Data Lake Failure Modes – Insights from Arcadia Data
To support the research mission Saving Your Data Lake, we’re speaking with various companies to capture their perspectives on why and how data lakes fail. Arcadia Data has experience using data inside the data lake in a new way that allows analysts to interact directly with data in what they call a data native mode to create and share analytics, enabling them to ask and answer big data questions. During our conversations with Arcadia Data, we discussed five main reasons data lakes fail:
Staying in a low resolution world
Part of Arcadia’s Data’s data native philosophy is that you have to have all your data, in all its granularity, in the data lake and available to users. You need your data available and brought together with a fully detailed view so that the source data can be used, allowing users to ask big data questions. These have far more value than previous generation of questions when all you could ask were small data questions. (An example of a small data question is: what were our sales last month? an example of a big data question is: what is our expected churn for customers next year?) But many companies don’t recognize that this increased granularity is possible with the data lake and how that can bolster more powerful analytics. So they remain in a low resolution world. It’s like buying an HDTV and then watching grainy YouTube videos on it — you need to fully utilize the power of the data lake technology to get the most out of it.

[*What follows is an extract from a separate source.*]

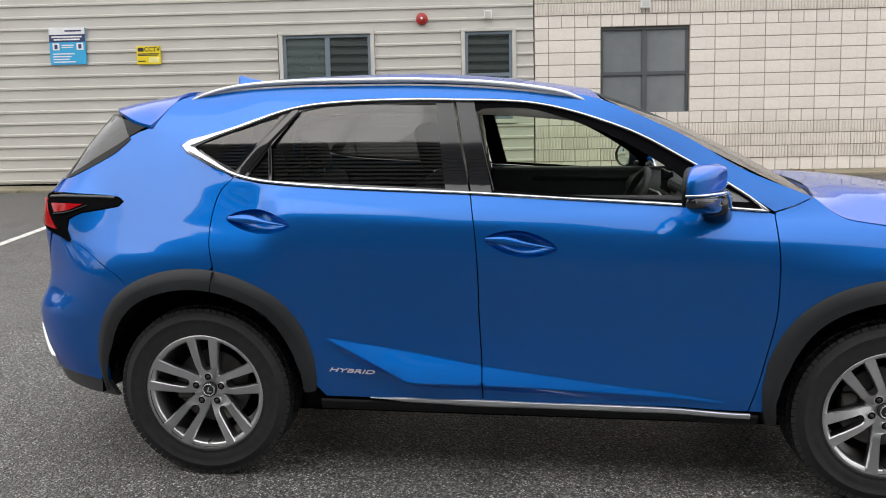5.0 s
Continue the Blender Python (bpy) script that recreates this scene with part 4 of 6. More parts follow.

Keeping elements of small data architecture
Many companies fail to take advantage of the data lake by not introducing new architecture to support it. They continue to have small data chokepoints and also preserve small data patterns of use. By doing so, they’re not taking advantage of the flexibility of the data lake, where you can apply schemas later, with schemas on read instead of schemas on write. Data lakes thus fail because companies continue to live in federated query world.
Using data lakes in the background
Another failure mode companies experience with the data lake is when they move distilled data curated out of the data lake back into the data warehouse. Once they do so, they’re limiting the reach of that data, as users of the data warehouse are locked back in a small data world. Users don’t have the ability to explore data or have a data native view of it within the data warehouse. It greatly limits the way users can interact with data. It’s like taking a photo of a 3D model – a lot is lost in translation.
Failure to use data lakes for business impact
Often, companies will generate some valuable new insights from the data in and flexibility of the data lake. But just as often, the people on the front lines are not able to operationalize those insights, and the behavior of the business stays the same. The last mile of the data lake process is thus disconnected from the rest of it. For data lakes to matter, they must change the way businesses operate.
Imposing a curiosity tax on users
The final failure mode of data lakes that Arcadia Data pointed to was how some companies impose a curiosity tax on data lake users. This occurs when someone else owns the data in the data lake, and users cannot directly work on it themselves. Or, it can also happen when the tools analysts are most comfortable using are not available in the data lake. Users thus face a tax that circumscribes their curiosity — over time, they end up not wanting to ask big data questions because of the hassles involved.